I’m not a prude, and I don’t have a feminine side; I just don’t secretly hate women, or believe that they are somehow inferior, or merely put here for our pleasure.

What makes this matter even worse is the fact that so many beautiful, and intelligent women are selling themselves short by succumbing to the very politics that I speak out against in this writing.

For example, the beautiful actress Janina Gavankar, whose career spiked after her very buzzed about full frontal nude scenes from HBO’s popular series True Blood only made other young actresses sign on to play the role of “this week’s nude actress” on any HBO, or ShowTime show.
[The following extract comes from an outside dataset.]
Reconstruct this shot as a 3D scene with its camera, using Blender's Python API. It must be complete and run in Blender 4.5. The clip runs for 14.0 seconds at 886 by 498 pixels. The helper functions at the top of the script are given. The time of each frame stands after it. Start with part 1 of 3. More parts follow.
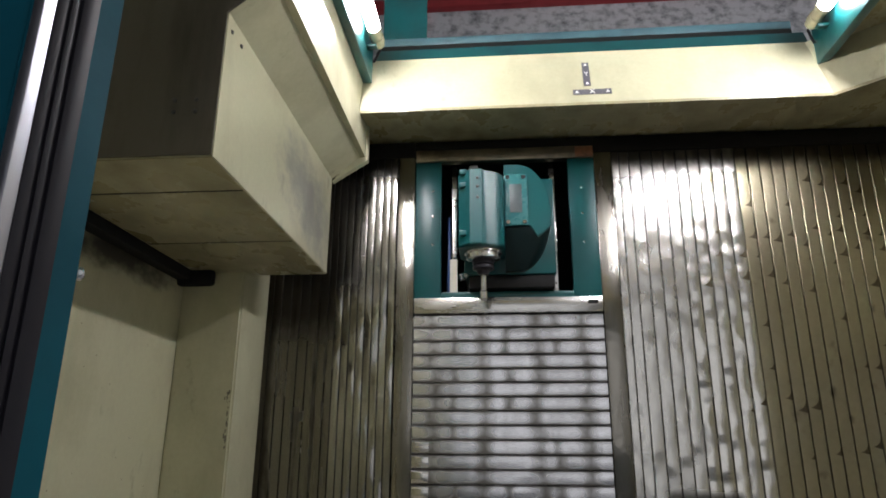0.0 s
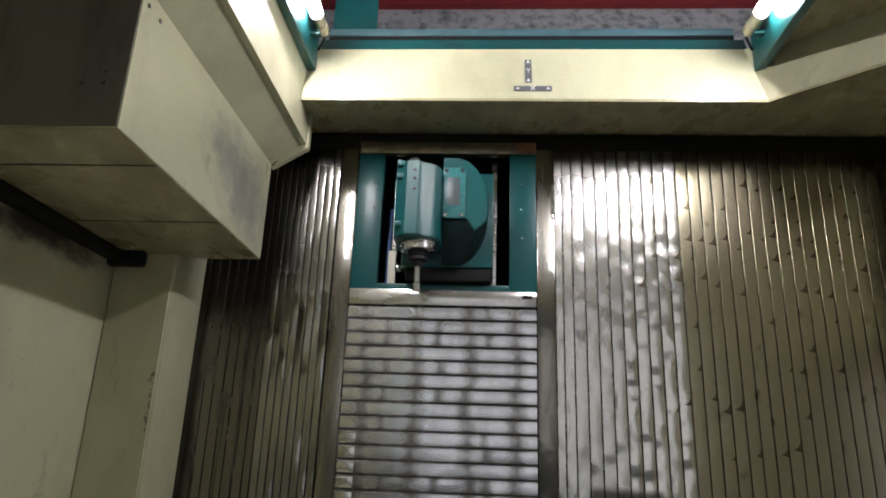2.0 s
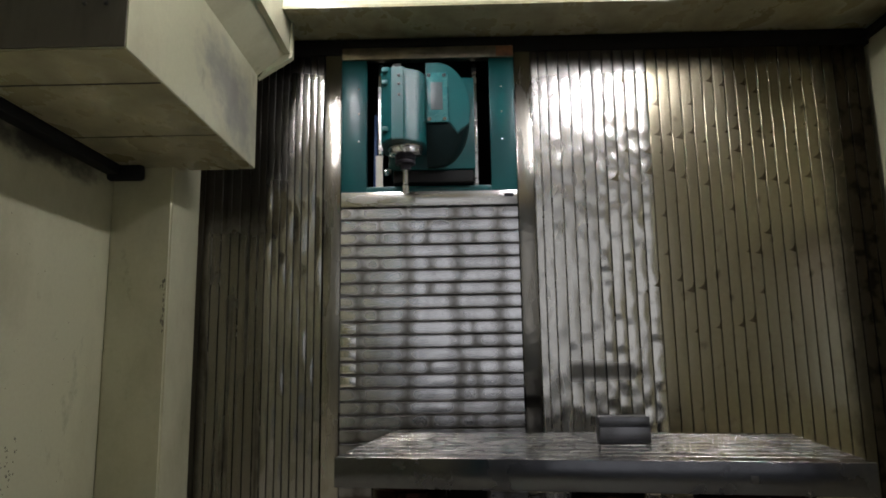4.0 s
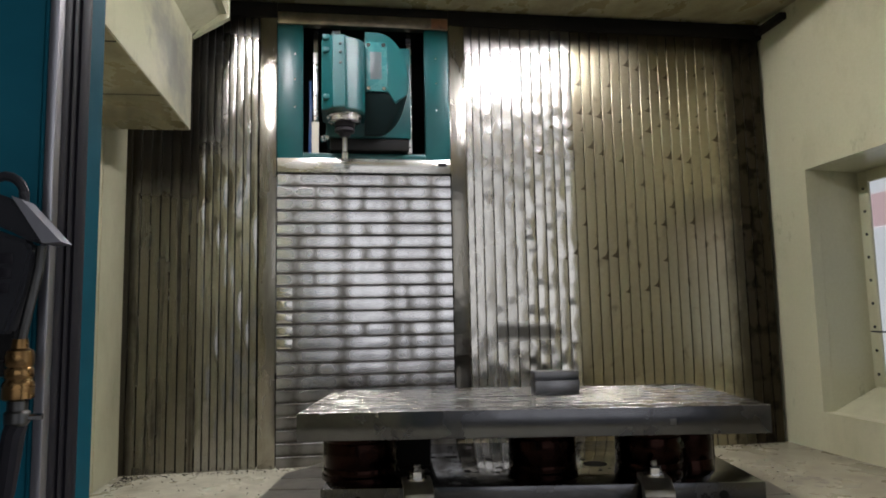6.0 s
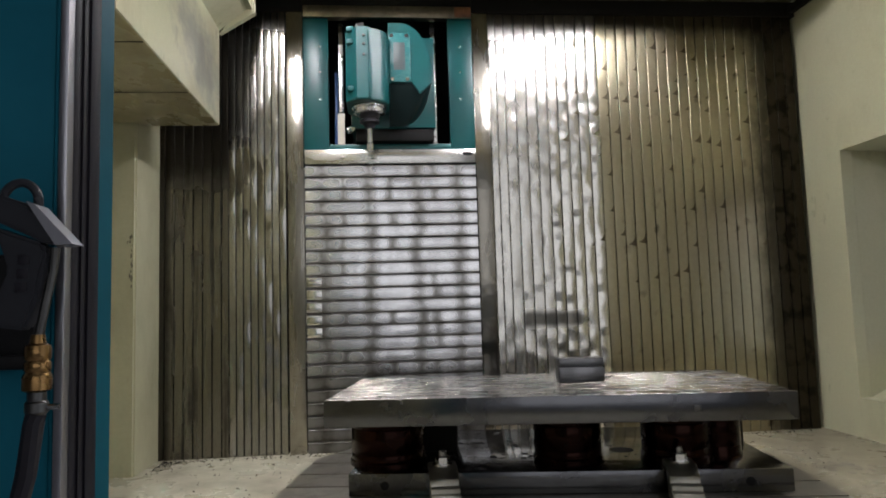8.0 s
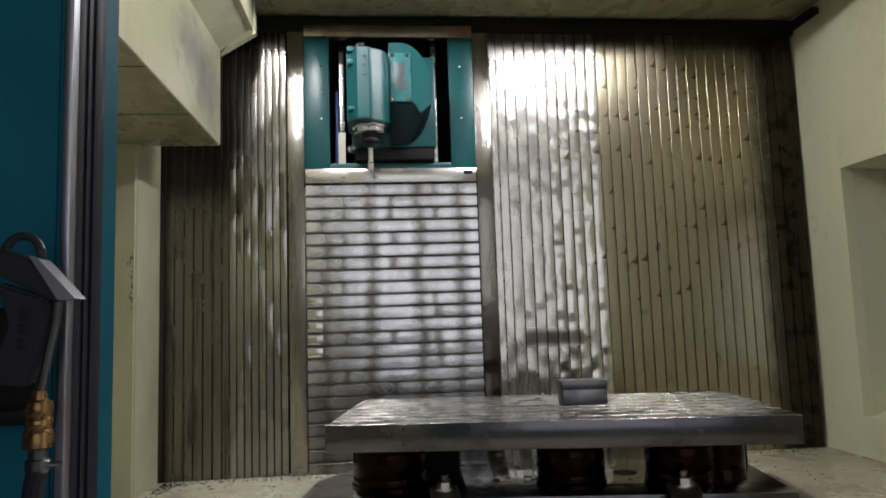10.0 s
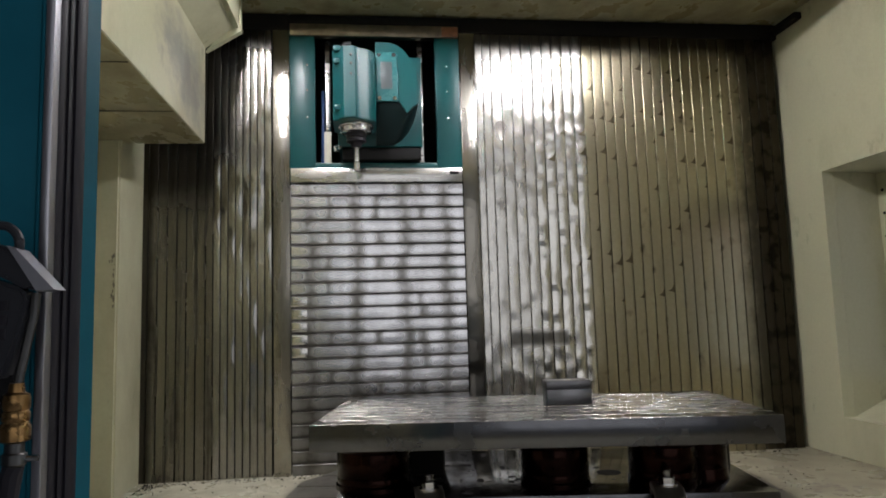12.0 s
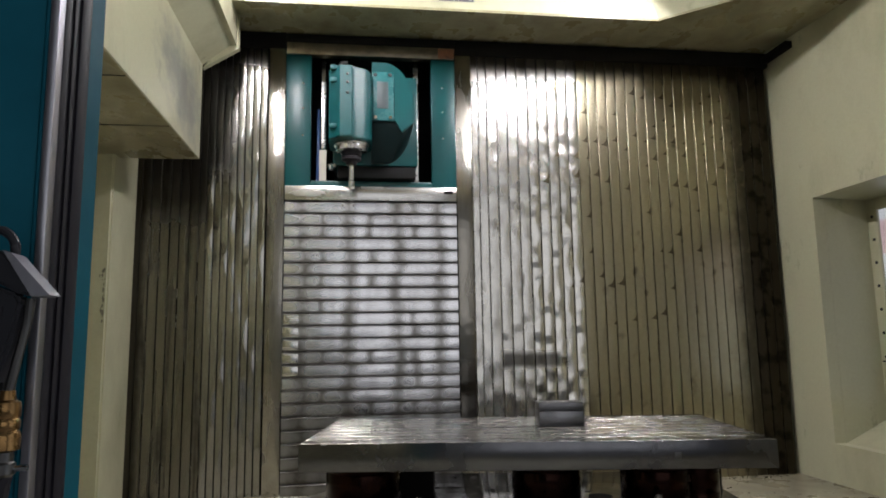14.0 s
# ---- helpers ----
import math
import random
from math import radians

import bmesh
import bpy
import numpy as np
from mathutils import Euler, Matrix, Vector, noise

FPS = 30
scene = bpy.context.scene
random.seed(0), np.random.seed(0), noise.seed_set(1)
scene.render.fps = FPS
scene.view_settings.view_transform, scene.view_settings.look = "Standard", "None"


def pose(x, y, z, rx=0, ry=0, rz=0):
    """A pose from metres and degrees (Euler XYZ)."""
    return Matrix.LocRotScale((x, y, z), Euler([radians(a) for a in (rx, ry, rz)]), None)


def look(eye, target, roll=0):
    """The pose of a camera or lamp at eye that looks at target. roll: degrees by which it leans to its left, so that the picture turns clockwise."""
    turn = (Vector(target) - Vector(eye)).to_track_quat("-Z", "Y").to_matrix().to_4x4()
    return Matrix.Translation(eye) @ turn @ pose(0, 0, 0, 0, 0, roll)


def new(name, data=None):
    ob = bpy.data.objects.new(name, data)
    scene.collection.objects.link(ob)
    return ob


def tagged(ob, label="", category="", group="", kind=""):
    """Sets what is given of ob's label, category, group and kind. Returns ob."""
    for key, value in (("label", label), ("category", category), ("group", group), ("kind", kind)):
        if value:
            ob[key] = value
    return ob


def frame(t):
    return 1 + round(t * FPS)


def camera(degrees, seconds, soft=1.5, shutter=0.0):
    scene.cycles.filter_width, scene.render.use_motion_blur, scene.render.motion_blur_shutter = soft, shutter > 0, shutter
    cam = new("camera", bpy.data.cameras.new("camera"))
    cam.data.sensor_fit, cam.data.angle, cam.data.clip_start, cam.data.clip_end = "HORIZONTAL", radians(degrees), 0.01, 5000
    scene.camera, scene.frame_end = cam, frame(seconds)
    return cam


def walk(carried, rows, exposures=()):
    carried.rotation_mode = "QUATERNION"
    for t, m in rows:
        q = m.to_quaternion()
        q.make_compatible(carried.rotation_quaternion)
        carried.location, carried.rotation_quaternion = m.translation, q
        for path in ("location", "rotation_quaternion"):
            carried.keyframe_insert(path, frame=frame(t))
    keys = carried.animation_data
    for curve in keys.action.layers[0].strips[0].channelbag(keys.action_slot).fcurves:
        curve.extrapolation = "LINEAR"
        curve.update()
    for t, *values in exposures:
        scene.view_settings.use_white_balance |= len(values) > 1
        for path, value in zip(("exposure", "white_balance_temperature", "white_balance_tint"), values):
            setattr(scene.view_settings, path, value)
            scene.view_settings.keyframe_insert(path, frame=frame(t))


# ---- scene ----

cam = camera(67.1, 14.0, soft=1.8)
PATH = [
    (0, (-0.033, -2.982, 0.779), (-0.199, -1.078, 1.369), 0.3),
    (0.5, (0.013, -2.993, 0.778), (-0.192, -1.091, 1.36), 0.4),
    (1, (0.052, -2.986, 0.765), (-0.177, -1.088, 1.352), -0.5),
    (1.5, (0.109, -2.967, 0.75), (-0.131, -1.087, 1.389), -0.1),
    (2, (0.178, -2.953, 0.732), (0.06, -1.049, 1.333), 2.1),
    (2.5, (0.176, -2.994, 0.715), (0.16, -1.083, 1.307), -0.1),
    (3, (0.078, -3.032, 0.707), (0.088, -1.118, 1.286), -1.7),
    (3.5, (0.055, -3.082, 0.693), (0.061, -1.15, 1.211), -0.9),
    (4, (0.11, -3.141, 0.675), (0.08, -1.166, 0.995), -0.9),
    (4.2, (0.081, -3.149, 0.677), (0.119, -1.169, 0.96), -0.3),
    (6.5, (-0.112, -3.285, 0.669), (0.186, -1.317, 0.864), -1.2),
    (7, (-0.067, -3.291, 0.672), (0.185, -1.315, 0.846), -1.5),
    (7.5, (-0.063, -3.293, 0.67), (0.125, -1.31, 0.842), -1.7),
    (10, (-0.069, -3.288, 0.717), (0.12, -1.308, 0.921), -1.9),
    (10.5, (-0.073, -3.288, 0.709), (0.13, -1.312, 0.942), -1.7),
    (11, (-0.073, -3.289, 0.706), (0.138, -1.314, 0.939), -1.7),
    (11.5, (-0.07, -3.282, 0.709), (0.172, -1.307, 0.915), -1.8),
    (12, (-0.069, -3.284, 0.708), (0.163, -1.309, 0.917), -1.7),
    (12.5, (-0.069, -3.289, 0.705), (0.16, -1.314, 0.917), -1.8),
    (13, (-0.069, -3.289, 0.711), (0.155, -1.313, 0.919), -2.2),
    (13.5, (-0.073, -3.284, 0.703), (0.2, -1.321, 0.972), -2.1),
    (14, (-0.079, -3.278, 0.699), (0.18, -1.313, 0.972), -0.9),
]
walk(cam, [(t, look(eye, target, roll)) for t, eye, target, roll in PATH], exposures=[(0, -0.50), (1.5, -0.56), (2.5, -0.74), (3.5, -1.00), (4.2, -0.66), (6.3, -0.05), (14, -0.21)])

# ---- light ----
world = bpy.data.worlds.new("hall_air")
scene.world = world
world.use_nodes = True
world.node_tree.nodes["Background"].inputs[0].default_value = (0.80, 0.86, 1.0, 1)
world.node_tree.nodes["Background"].inputs[1].default_value = 0.006
TUBE_POWER = 205.0
HALL_FILL_POWER = 10.0
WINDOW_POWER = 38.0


def area_lamp(name, m, w, h, power, colour):
    data = bpy.data.lights.new(name, "AREA")
    data.shape, data.size, data.size_y, data.energy, data.color = "RECTANGLE", w, h, power, colour
    ob = new(name, data)
    ob.matrix_world = m
    return ob


# Unseen overhead fill, added for the general brightness of the hall.
area_lamp("hall_fill_lamp", look((0.8, -5.2, 5.3), (0.8, -5.2, 0)), 4.5, 2.6, HALL_FILL_POWER, (0.93, 0.97, 1.0))
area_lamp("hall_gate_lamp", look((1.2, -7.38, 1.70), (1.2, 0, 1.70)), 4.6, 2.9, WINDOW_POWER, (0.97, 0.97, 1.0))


# ---- materials ----
def nodes_of(name):
    m = bpy.data.materials.new(name)
    m.use_nodes = True
    t = m.node_tree
    return m, t, t.nodes["Principled BSDF"]


def mixed(t, fac, a, b):
    n = t.nodes.new("ShaderNodeMix")
    n.data_type = "RGBA"
    for sock, v in ((n.inputs[0], fac), (n.inputs[6], a), (n.inputs[7], b)):
        if isinstance(v, bpy.types.NodeSocket):
            t.links.new(v, sock)
        elif isinstance(v, (int, float)):
            sock.default_value = v
        else:
            sock.default_value = (*v, 1)
    return n.outputs[2]


def where(t, scale=(1, 1, 1), source="Position"):
    if source == "Position":
        g = t.nodes.new("ShaderNodeNewGeometry").outputs["Position"]
    else:
        g = t.nodes.new("ShaderNodeTexCoord").outputs[source]
    m = t.nodes.new("ShaderNodeMapping")
    m.inputs["Scale"].default_value = scale
    t.links.new(g, m.inputs["Vector"])
    return m.outputs[0]


def noisy(t, scale, stretch=(1, 1, 1), detail=4.0, rough=0.55, low=0.35, high=0.65, source="Position"):
    n = t.nodes.new("ShaderNodeTexNoise")
    n.inputs["Scale"].default_value, n.inputs["Detail"].default_value, n.inputs["Roughness"].default_value = scale, detail, rough
    t.links.new(where(t, stretch, source), n.inputs["Vector"])
    r = t.nodes.new("ShaderNodeMapRange")
    r.inputs["From Min"].default_value, r.inputs["From Max"].default_value = low, high
    t.links.new(n.outputs[0], r.inputs[0])
    return r.outputs[0]


def times(t, a, b, op="MULTIPLY"):
    n = t.nodes.new("ShaderNodeMath")
    n.operation = op
    for sock, v in ((n.inputs[0], a), (n.inputs[1], b)):
        if isinstance(v, bpy.types.NodeSocket):
            t.links.new(v, sock)
        else:
            sock.default_value = v
    return n.outputs[0]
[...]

I read her biography, and unless it was completely embellished, the actress is an accomplished musician who plays several instruments and has a degree in music.

Why do so many talented accomplished women settle for being defined by their bodies when they have so much more to offer than just their body?

Why do women who argue that they want to be taken more seriously, and demand change, always seem to fall back on clichés?

They settle for parts and roles that only set women, who really seek change, back a few steps in their struggle. While I understand that feminism can mean different things to different people, I can’t agree with topless protests that only further subjugate women overall, and keep them fighting an uphill battle.

This past year I came across an article about female tech industry CEO’s who, in order to battle “sexism” in their fields, got the bright idea to pose in their underwear in order to oppose the sexist, elitist “all boys club!” For every valid point any of these women have, or any other group of women, who define their feminist views with this type of resolve, I argue that there are members of the “all boys club” that are at home “jerking off” to these women’s pictures. Unfortunately, those same members of the “all boys club” are probably also laughing at how stupid and futile these efforts are, because it plays right into their limited view of women and it keeps women eternally objectified!